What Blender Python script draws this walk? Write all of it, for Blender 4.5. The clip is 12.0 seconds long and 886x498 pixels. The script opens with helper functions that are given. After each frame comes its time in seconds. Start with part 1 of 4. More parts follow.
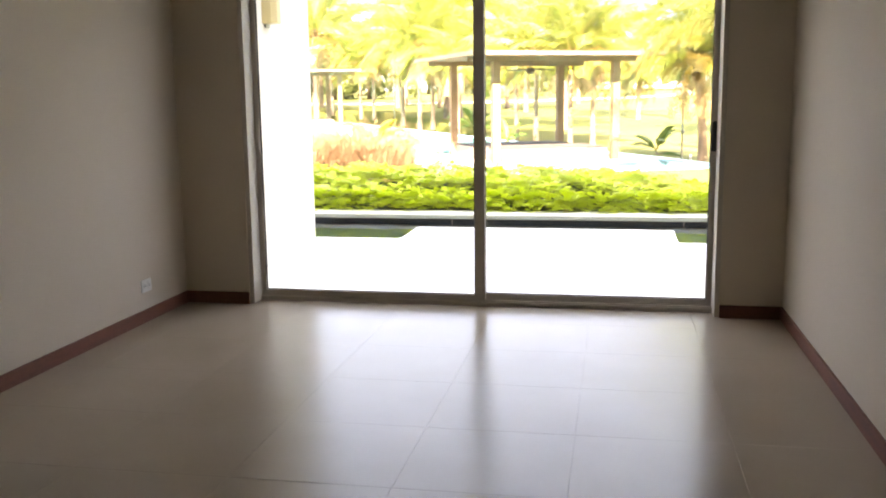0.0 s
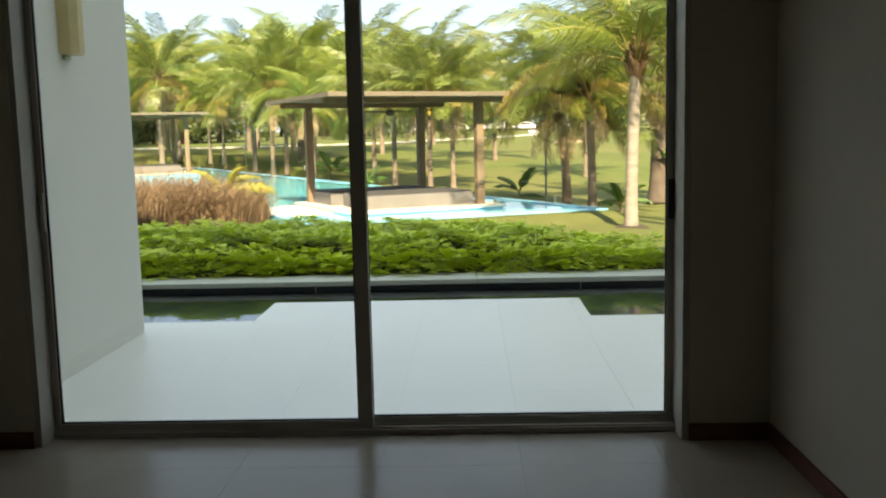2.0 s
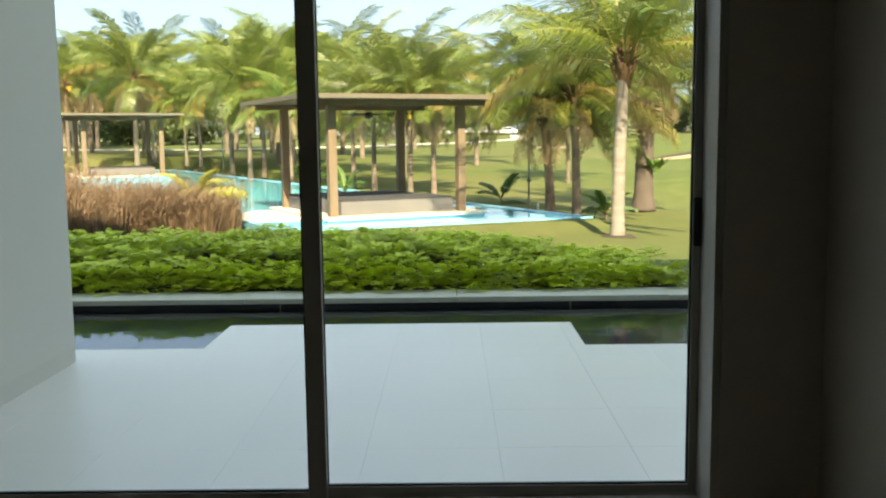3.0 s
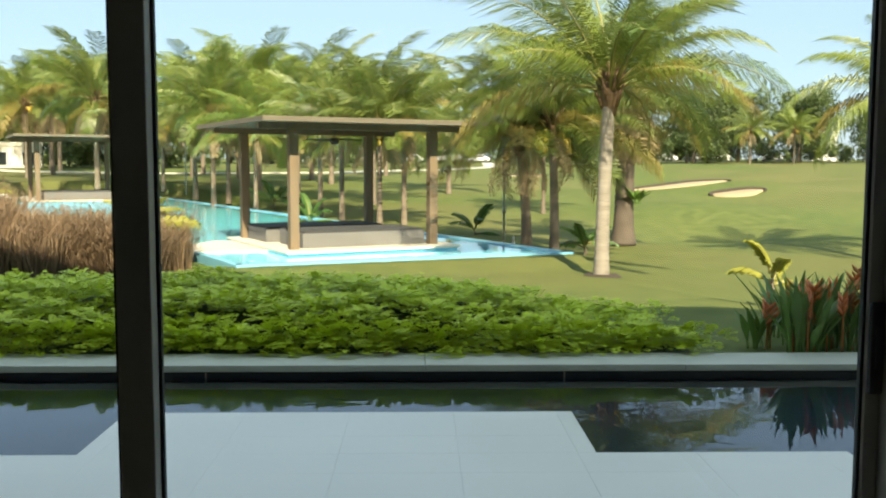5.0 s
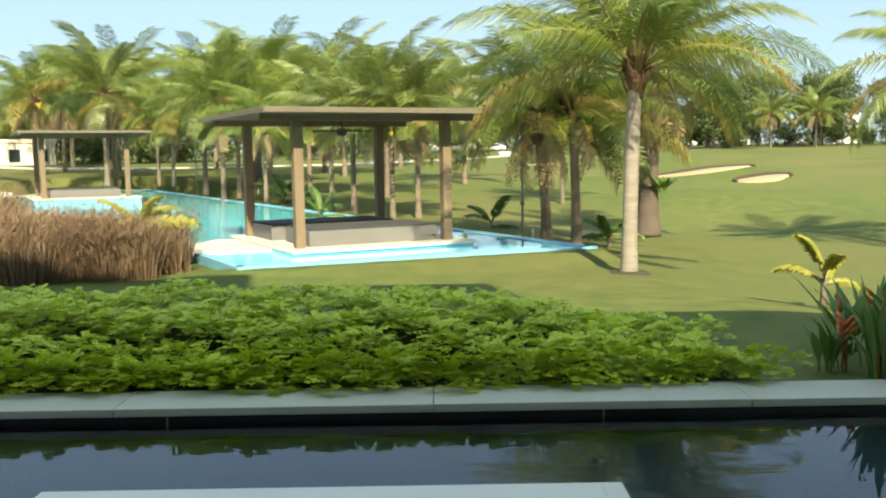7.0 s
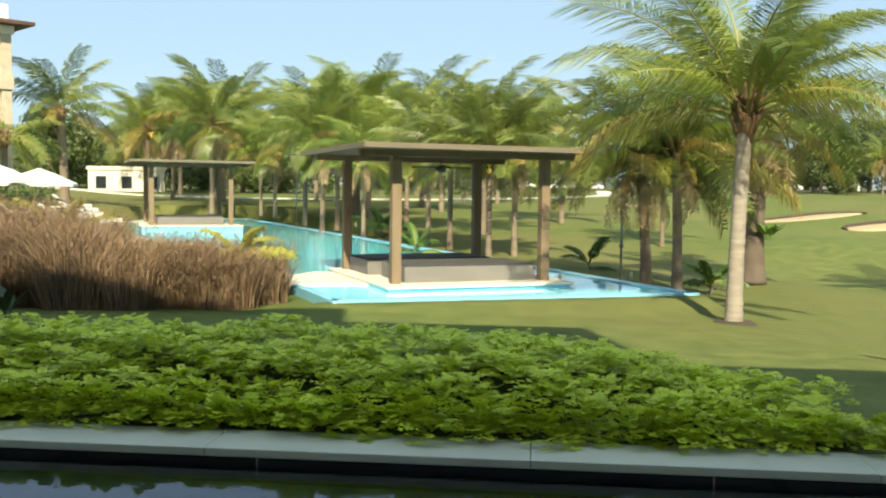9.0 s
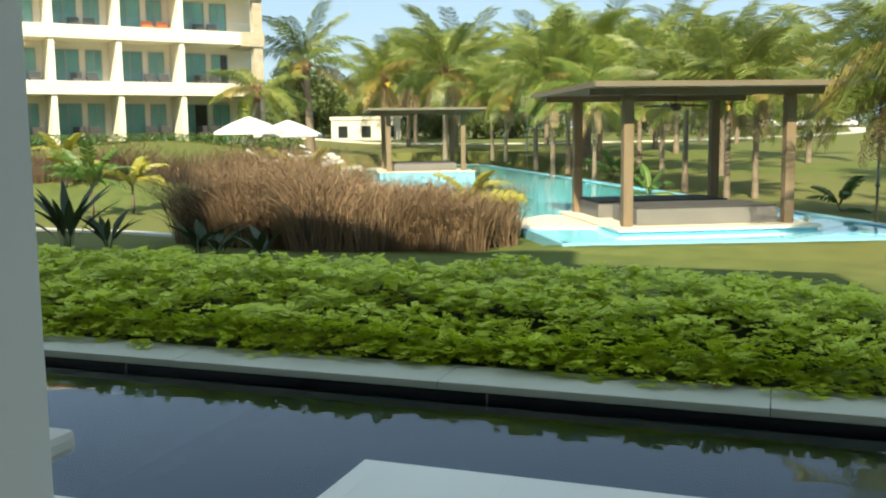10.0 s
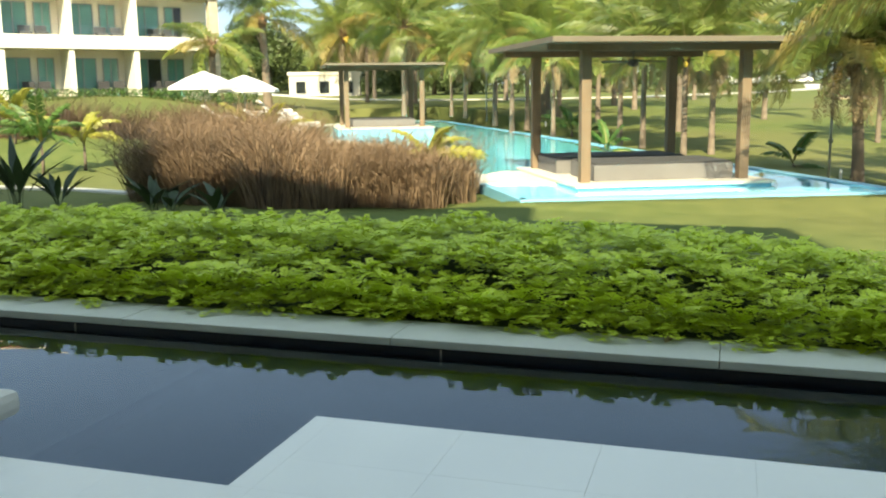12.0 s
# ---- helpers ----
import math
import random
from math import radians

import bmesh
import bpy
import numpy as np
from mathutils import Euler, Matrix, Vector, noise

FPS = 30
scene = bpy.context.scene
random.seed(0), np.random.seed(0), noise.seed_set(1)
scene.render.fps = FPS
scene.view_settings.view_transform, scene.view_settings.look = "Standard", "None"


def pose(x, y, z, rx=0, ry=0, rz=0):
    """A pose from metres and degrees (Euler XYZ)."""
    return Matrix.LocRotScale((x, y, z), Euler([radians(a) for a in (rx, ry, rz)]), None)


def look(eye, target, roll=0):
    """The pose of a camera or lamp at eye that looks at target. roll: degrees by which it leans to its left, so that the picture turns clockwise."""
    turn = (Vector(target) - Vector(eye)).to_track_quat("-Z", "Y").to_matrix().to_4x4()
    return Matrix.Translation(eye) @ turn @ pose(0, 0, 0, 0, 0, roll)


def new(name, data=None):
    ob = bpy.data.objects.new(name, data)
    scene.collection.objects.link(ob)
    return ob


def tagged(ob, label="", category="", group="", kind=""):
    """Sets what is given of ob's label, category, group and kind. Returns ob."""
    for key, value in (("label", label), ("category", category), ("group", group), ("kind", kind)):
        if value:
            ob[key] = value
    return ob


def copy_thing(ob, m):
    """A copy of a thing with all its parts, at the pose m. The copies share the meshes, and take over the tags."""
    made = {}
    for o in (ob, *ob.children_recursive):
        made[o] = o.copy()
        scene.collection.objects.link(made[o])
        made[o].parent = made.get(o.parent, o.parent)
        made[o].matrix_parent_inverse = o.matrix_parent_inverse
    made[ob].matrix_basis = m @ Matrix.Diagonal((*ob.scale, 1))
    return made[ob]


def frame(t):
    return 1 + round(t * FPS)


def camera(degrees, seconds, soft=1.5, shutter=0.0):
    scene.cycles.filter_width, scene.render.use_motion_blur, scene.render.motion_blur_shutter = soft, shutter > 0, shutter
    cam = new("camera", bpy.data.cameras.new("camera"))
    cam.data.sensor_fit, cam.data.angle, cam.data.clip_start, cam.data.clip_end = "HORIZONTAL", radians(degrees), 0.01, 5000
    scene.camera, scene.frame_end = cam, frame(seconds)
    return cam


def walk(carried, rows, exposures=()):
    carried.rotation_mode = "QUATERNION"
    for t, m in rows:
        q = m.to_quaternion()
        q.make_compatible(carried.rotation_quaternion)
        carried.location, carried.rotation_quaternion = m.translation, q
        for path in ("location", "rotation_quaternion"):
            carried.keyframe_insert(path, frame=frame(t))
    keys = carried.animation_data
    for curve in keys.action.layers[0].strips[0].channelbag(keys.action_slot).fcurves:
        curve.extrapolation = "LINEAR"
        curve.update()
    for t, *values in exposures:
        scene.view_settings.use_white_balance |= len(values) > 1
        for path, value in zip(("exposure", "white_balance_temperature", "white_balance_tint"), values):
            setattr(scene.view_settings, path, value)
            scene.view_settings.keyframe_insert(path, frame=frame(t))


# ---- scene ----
cam = camera(51.0, 12.0, 2.0)
PATH = [
    (0, (0.286, -5.534, 1.328), (-0.078, -3.594, 1.003), -0.7),
    (0.5, (0.141, -5.166, 1.334), (-0.018, -3.199, 1.011), -1.6),
    (1, (0.065, -4.762, 1.338), (-0.007, -2.786, 1.037), -0.7),
    (1.5, (-0.022, -4.371, 1.377), (-0.01, -2.386, 1.133), -1.3),
    (2, (-0.053, -3.965, 1.382), (-0.113, -1.981, 1.138), -1.3),
    (2.5, (-0.076, -3.554, 1.398), (-0.149, -1.571, 1.152), -0.7),
    (3, (-0.046, -3.135, 1.385), (-0.064, -1.149, 1.149), -0.7),
    (3.5, (-0.06, -2.71, 1.421), (-0.086, -0.725, 1.175), -0.7),
    (3.7, (-0.07, -2.517, 1.426), (-0.044, -0.53, 1.202), -0.7),
    (5.3, (0.019, -1.251, 1.422), (0.071, 0.74, 1.243), 0.6),
    (5.5, (0.056, -1.086, 1.437), (0.109, 0.902, 1.223), 1.1),
    (6, (0.073, -0.727, 1.44), (0.093, 1.259, 1.203), 1.3),
    (6.5, (0.041, -0.415, 1.444), (0.116, 1.572, 1.233), -0.3),
    (6.7, (0.057, -0.311, 1.448), (0.108, 1.677, 1.238), -0.6),
    (8.3, (0.058, 0.061, 1.492), (-0.064, 2.052, 1.358), 0.4),
    (8.5, (0.017, 0.074, 1.496), (-0.127, 2.064, 1.363), 0.4),
    (9, (-0.005, 0.041, 1.494), (-0.199, 2.028, 1.37), 0.7),
    (9.5, (0.025, 0.087, 1.481), (-0.432, 2.028, 1.335), -0.1),
    (9.8, (0.011, 0.1, 1.452), (-0.594, 1.996, 1.258), -0.5),
    (10, (-0.001, 0.105, 1.45), (-0.674, 1.973, 1.208), -0.8),
    (10.5, (0.016, 0.113, 1.439), (-0.708, 1.943, 1.086), -1.0),
    (11, (0.004, 0.116, 1.447), (-0.731, 1.941, 1.088), -0.8),
    (11.5, (0.009, 0.131, 1.442), (-0.719, 1.963, 1.105), -1.0),
    (12, (0.03, 0.15, 1.439), (-0.559, 2.032, 1.104), -0.7),
]
walk(cam, [(t, look(eye, target, roll)) for t, eye, target, roll in PATH],
     [(0, 5.15, 9600, 30), (0.4, 4.35, 9500, 28), (0.8, 3.75, 9300, 23), (1.2, 3.2, 9000, 18), (1.6, 2.95, 8900, 14), (2.2, 2.8, 8600, 10),
      (3, 2.75, 8100, 8), (3.7, 2.55, 7800, 6), (5.3, 2.4, 7700, 4), (6.7, 2.4, 7700, 4), (8.3, 2.3, 7650, 5), (9.5, 2.25, 7650, 5), (10, 2.25, 7650, 4),
      (10.5, 2.55, 7650, 4), (11.5, 2.75, 7700, 4), (12, 2.6, 7700, 4)])

# ---- light ----
SUN_EL, SUN_AZ = radians(38), radians(-10)     # light travels to +y, turned 10 degrees towards -x
world = bpy.data.worlds.new("world")
scene.world = world
world.use_nodes = True
wn = world.node_tree
sky = wn.nodes.new("ShaderNodeTexSky")
sky.sky_type, sky.sun_disc = "NISHITA", False
sky.sun_elevation, sky.sun_rotation = SUN_EL, radians(180) + SUN_AZ
sky.air_density, sky.dust_density, sky.ozone_density = 1.0, 0.4, 2.5
bg = wn.nodes["Background"]
bg.inputs["Strength"].default_value = 0.10
haze = wn.nodes.new("ShaderNodeMix")          # even tropical haze over the clear sky
haze.data_type = "RGBA"
haze.inputs[0].default_value = 0.88
dome, axis, lift, zenith_fill = (wn.nodes.new(k) for k in ("ShaderNodeTexCoord", "ShaderNodeSeparateXYZ", "ShaderNodeMapRange", "ShaderNodeMix"))
lift.inputs[3].default_value, lift.inputs[4].default_value = 0.0, 1.0
zenith_fill.data_type = "RGBA"                        # unseen sky overhead, made brighter to lift the shaded parts
zenith_fill.inputs[6].default_value, zenith_fill.inputs[7].default_value = (0.77, 1.19, 1.90, 1), (1.55, 2.05, 2.85, 1)
wn.links.new(dome.outputs["Generated"], axis.inputs[0])
wn.links.new(axis.outputs["Z"], lift.inputs[0])
wn.links.new(lift.outputs[0], zenith_fill.inputs[0])
wn.links.new(zenith_fill.outputs[2], haze.inputs[7])
wn.links.new(sky.outputs[0], haze.inputs[6])
wn.links.new(haze.outputs[2], bg.inputs["Color"])
sun_data = bpy.data.lights.new("sun", "SUN")
sun_data.energy, sun_data.angle, sun_data.color = 2.2, radians(0.6), (1.0, 0.92, 0.78)
sun = new("sun", sun_data)
travel = Vector((math.sin(SUN_AZ) * math.cos(SUN_EL), math.cos(SUN_AZ) * math.cos(SUN_EL), -math.sin(SUN_EL)))
sun.matrix_world = look((-20, -30, 40), Vector((-20, -30, 40)) + travel)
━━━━
# [Exercise task]
Locate all lines holding the word "that", then copy them out.

# [Task answer]
What Blender Python script draws this walk? Write all of it, for Blender 4.5. The clip is 12.0 seconds long and 886x498 pixels. The script opens with helper functions that are given. After each frame comes its time in seconds. Start with part 1 of 4. More parts follow.
    """The pose of a camera or lamp at eye that looks at target. roll: degrees by which it leans to its left, so that the picture turns clockwise."""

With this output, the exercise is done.